Common Mistakes to Avoid

Using Concrete for Masonry Repair: Never use a concrete patching compound or standard concrete mix to fix a cracked mortar joint. The rigid concrete will not flex with the wall, and the coarse aggregate will make tooling a clean joint impossible. Always use a proper tuckpointing mortar.

Skipping the Curing Process: Both materials require a slow, controlled hydration process to reach their maximum strength. On hot, windy days, rapid moisture loss will cause surface cracking. Concrete slabs should be misted or covered with a curing compound, while fresh masonry walls should be protected from direct, blazing sun.

Buying Advice for Contractors and DIYers

When purchasing bagged materials, weight and yield are your main considerations.
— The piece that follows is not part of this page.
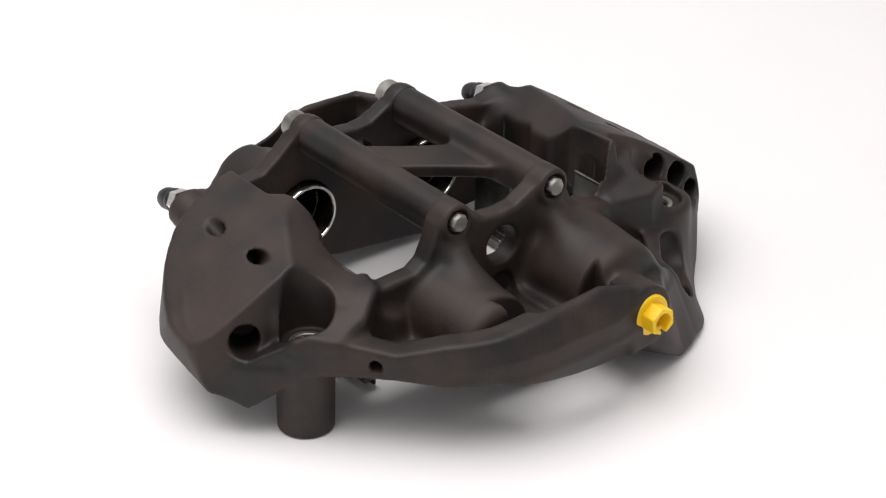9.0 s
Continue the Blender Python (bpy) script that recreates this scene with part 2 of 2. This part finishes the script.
def caliper_body():
    f = Field((-150, -132, -4), (147, 132, 101), STEP)
    x, y, z = f.x, f.y, f.z
    outline = f.poly(eased([p[:2] for p in RAIL], 3))
    low, high, base, lean = rail_heights(f)
    deep = np.clip(-outline / 42, 0, 1)
    inner = np.interp(x[:, 0, 0], (-80, -60, -38, 13, 30, 60, 80), (24, 20, 14, 19.5, 23.5, 29, 32)).astype(np.float32)[:, None, None]
    under = low * (1 - deep) + inner * deep
    outline = outline + lean * np.maximum(z - base, 0)
    # floor and rail
    hollow = f.slab(f.poly([(-84, -52), (-84, 52), (84, 52), (84, -52)]), "z", -9, 120)
    f.add(smax(f.slab(outline, "z", 0, 43, 2), -hollow, 1), 4)
    rail = smax(outline, -(outline + 13), 2)
    f.add(smax(smax(rail, z - high, 2.5), -hollow, 2), 4)
    middle = [(-36, 87), (-31, 92), (-22, 92), (-15, 88), (-8, 84), (1, 83), (10, 84), (17, 88), (24, 92), (32, 92)]
    rear = [(-88, 14), (-88, 62), (-70, 63), (-60, 68), (-46, 72), (-40, 78)] + middle + [(36.5, 88.5), (39.5, 80), (43, 72.5), (48, 69), (64, 68), (88, 67), (88, 14)]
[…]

An 80-pound bag of standard concrete yields approximately 0.6 cubic feet. If you are pouring a 10-foot by 10-foot patio at 4 inches thick, you need about 56 bags (roughly a full pallet). At that scale, it is usually more cost-effective—and far less labor-intensive—to order ready-mix concrete delivered by a truck.

For mortar, a standard 80-pound bag of pre-mixed Type S or Type N will lay approximately 35 to 40 standard bricks or 12 to 15 standard 8-inch concrete blocks. If you are tackling a massive bricklaying project, do not buy pre-mixed bags. Instead, buy bulk Portland cement, bags of Type S masonry lime, and order a truckload of bulk mason sand to mix your own batches in a drum mixer. It will cut your material costs in half.

Conclusion

Choosing between concrete and mortar is not about which material is strictly better; it is about which material is engineered for your specific application. Concrete relies on large aggregates and high compressive strength to serve as the structural backbone of a project. Mortar trades outright strength for flexibility and adhesion, utilizing lime and fine sand to bind masonry units into a cohesive whole. Understand the chemistry, select the right mix for the load, control your water ratios, and your work will stand the test of time.